One thing quarantine has given me, though, is time to work on a new project - the new book I’m writing. Still not much to give away, but I’ll share a few scenes below.
I climb off you and head to the bathroom and sit.
The porcelain is cool against my skin, and I’m pissing but I don’t realize it. I’m staring at the door, and there are swirls in it, swirls like fingerprints or the bathroom door in my basement in Chicago, and I’m pissing.
I close my eyes, and you’re still inside me. All we are is hip bones.
The Prophet Muhammad went to the city of Ta’if to invite the people there on the path of Islam, to walk beside him in holy light, with Allah against the evils they feared.
The people of Ta’if worried about retaliation from Mecca where Muhammad had been rejected, and the elders sent him away while instructing villagers and children to pelt him with stones as he left.
Crowds gathered and heeded the words of the village elders. As Muhammad left the city of Ta’if, he was stoned, and he bled, and yet he walked. He bled until his shoes clotted, yet he walked.
He walked.
I’m pissing, and there is blood, and I ignore it. I ignore it like I ignore sirens and earthquakes and the desperate way you say my name.
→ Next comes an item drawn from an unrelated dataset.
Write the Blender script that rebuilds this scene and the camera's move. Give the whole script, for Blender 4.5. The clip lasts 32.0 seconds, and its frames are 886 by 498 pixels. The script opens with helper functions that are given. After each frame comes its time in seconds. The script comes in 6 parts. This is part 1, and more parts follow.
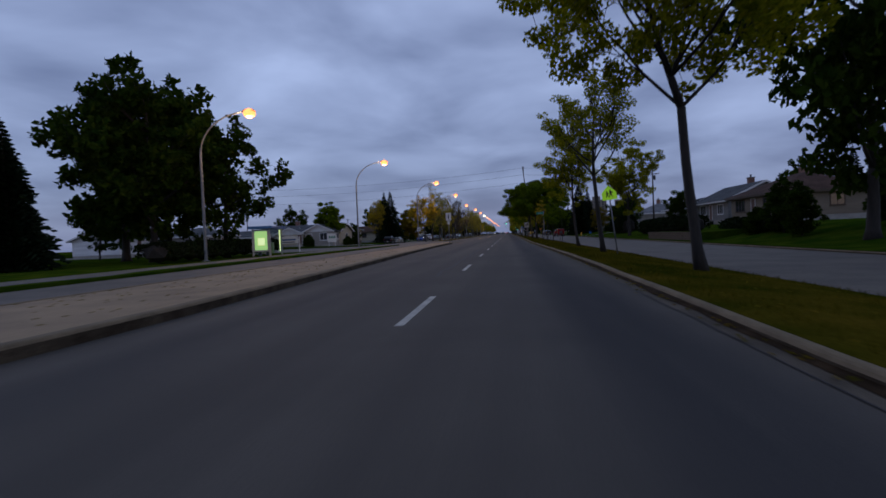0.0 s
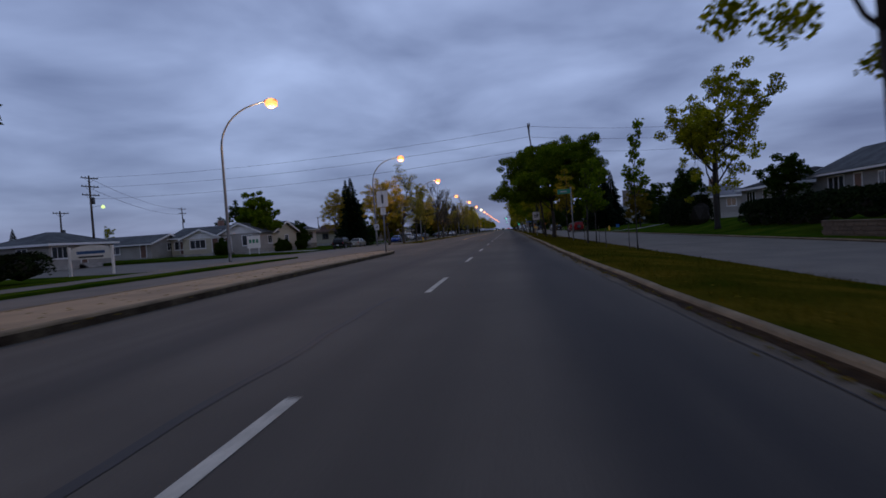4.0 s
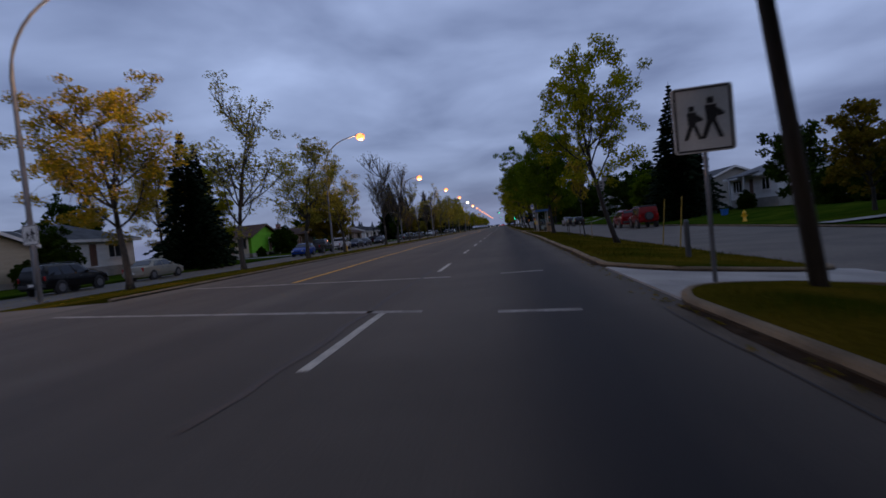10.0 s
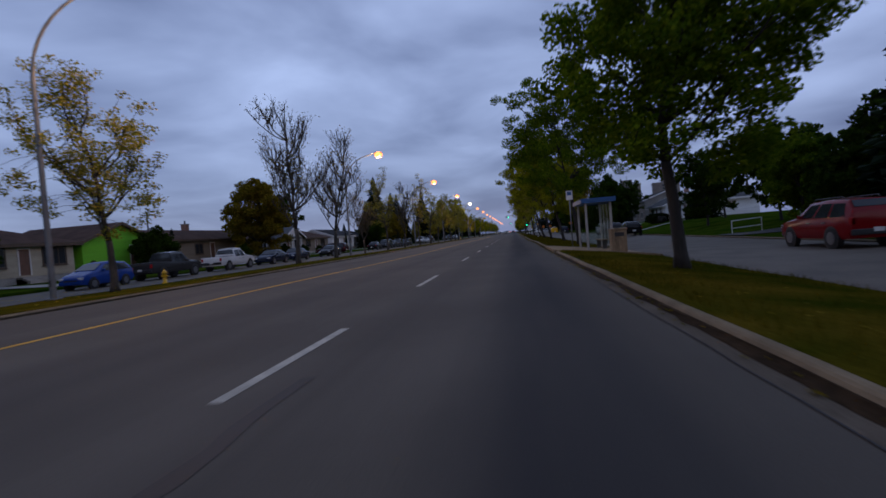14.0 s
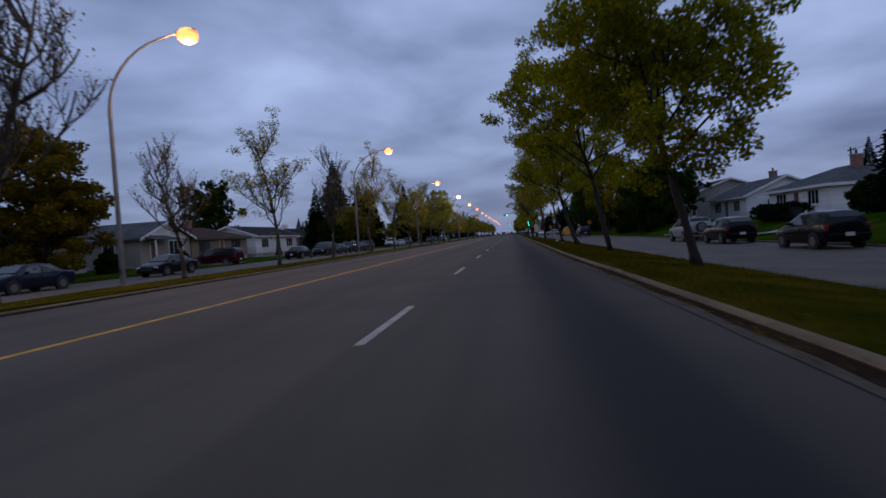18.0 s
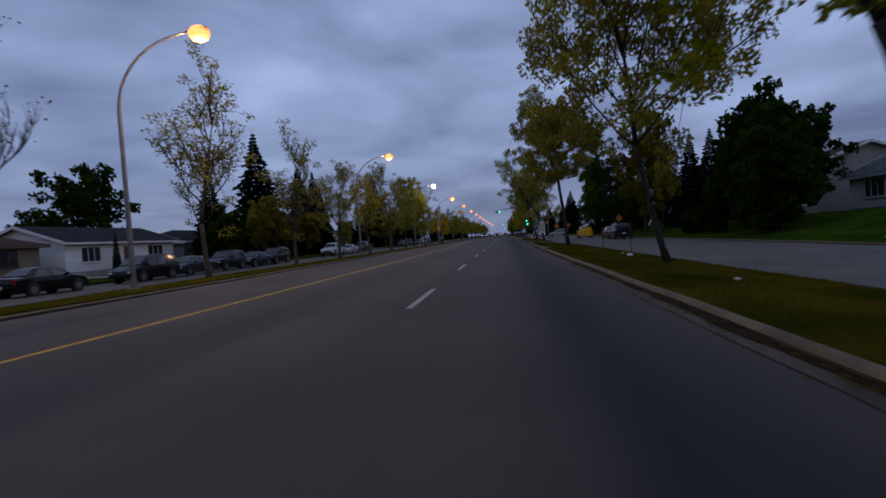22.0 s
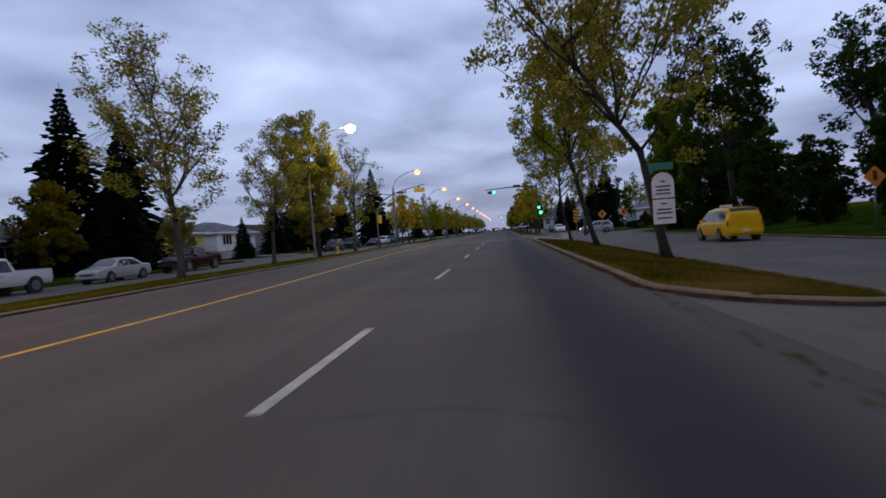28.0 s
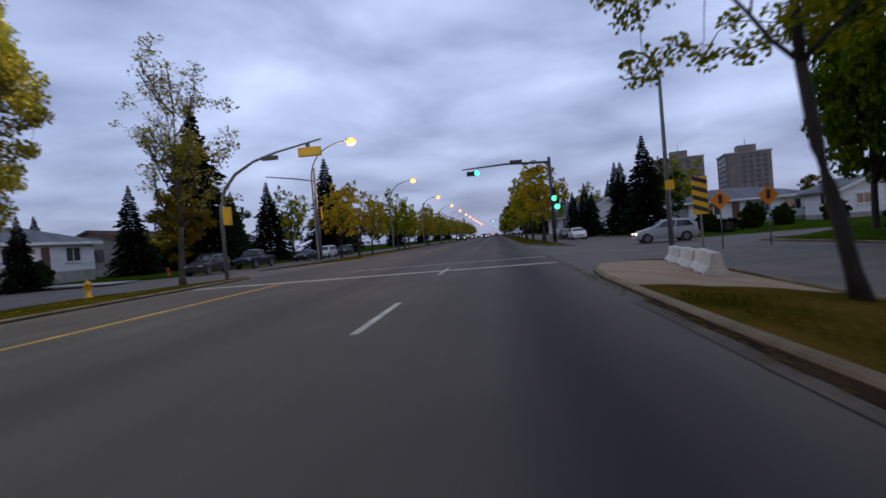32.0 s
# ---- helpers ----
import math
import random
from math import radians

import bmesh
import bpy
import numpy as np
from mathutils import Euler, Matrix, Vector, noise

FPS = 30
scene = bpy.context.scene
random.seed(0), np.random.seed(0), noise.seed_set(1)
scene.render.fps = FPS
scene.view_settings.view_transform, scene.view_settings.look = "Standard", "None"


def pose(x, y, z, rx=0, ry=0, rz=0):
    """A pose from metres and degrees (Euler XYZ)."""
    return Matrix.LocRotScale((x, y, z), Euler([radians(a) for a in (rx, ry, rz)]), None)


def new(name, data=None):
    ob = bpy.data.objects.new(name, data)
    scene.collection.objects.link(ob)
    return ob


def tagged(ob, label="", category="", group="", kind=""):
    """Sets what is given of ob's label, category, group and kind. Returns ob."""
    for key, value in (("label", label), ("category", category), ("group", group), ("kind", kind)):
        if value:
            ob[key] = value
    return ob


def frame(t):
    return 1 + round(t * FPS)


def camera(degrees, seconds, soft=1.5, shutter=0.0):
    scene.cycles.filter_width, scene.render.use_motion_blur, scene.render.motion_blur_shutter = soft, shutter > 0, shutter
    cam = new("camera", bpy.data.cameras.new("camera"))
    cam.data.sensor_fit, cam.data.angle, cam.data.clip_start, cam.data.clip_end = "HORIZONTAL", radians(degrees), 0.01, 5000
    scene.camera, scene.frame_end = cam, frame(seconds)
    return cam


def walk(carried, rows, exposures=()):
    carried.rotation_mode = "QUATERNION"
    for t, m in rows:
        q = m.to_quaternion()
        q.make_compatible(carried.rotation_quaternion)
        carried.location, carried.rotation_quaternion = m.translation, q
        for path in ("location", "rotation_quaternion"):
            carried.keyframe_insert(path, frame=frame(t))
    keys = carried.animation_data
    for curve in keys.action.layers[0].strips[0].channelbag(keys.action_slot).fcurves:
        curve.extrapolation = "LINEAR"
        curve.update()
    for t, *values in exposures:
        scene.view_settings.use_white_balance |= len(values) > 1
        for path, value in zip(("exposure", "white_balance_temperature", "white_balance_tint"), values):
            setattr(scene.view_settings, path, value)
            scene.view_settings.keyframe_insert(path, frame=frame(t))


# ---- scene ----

The way you hold me when it’s over, when anything is over, and I ignore that you’re afraid.
I wipe, and I flush, and I stare at the bathroom door.
We are at an impasse.
We meaning me and this door, meaning me and always this door, and you are my Gabriel. You would lay waste to this door if I asked, if I made any mention of it at all, and you would salt the earth our apartment was built on if you knew, and you do know, you know some things but never all.
I open the door, and I walk back to you.
I walk.
Super excited to be writing about religion again, as it’s something that has constantly fascinated me. The stories we tell ourselves, and the ways in which we view the beginnings and ends.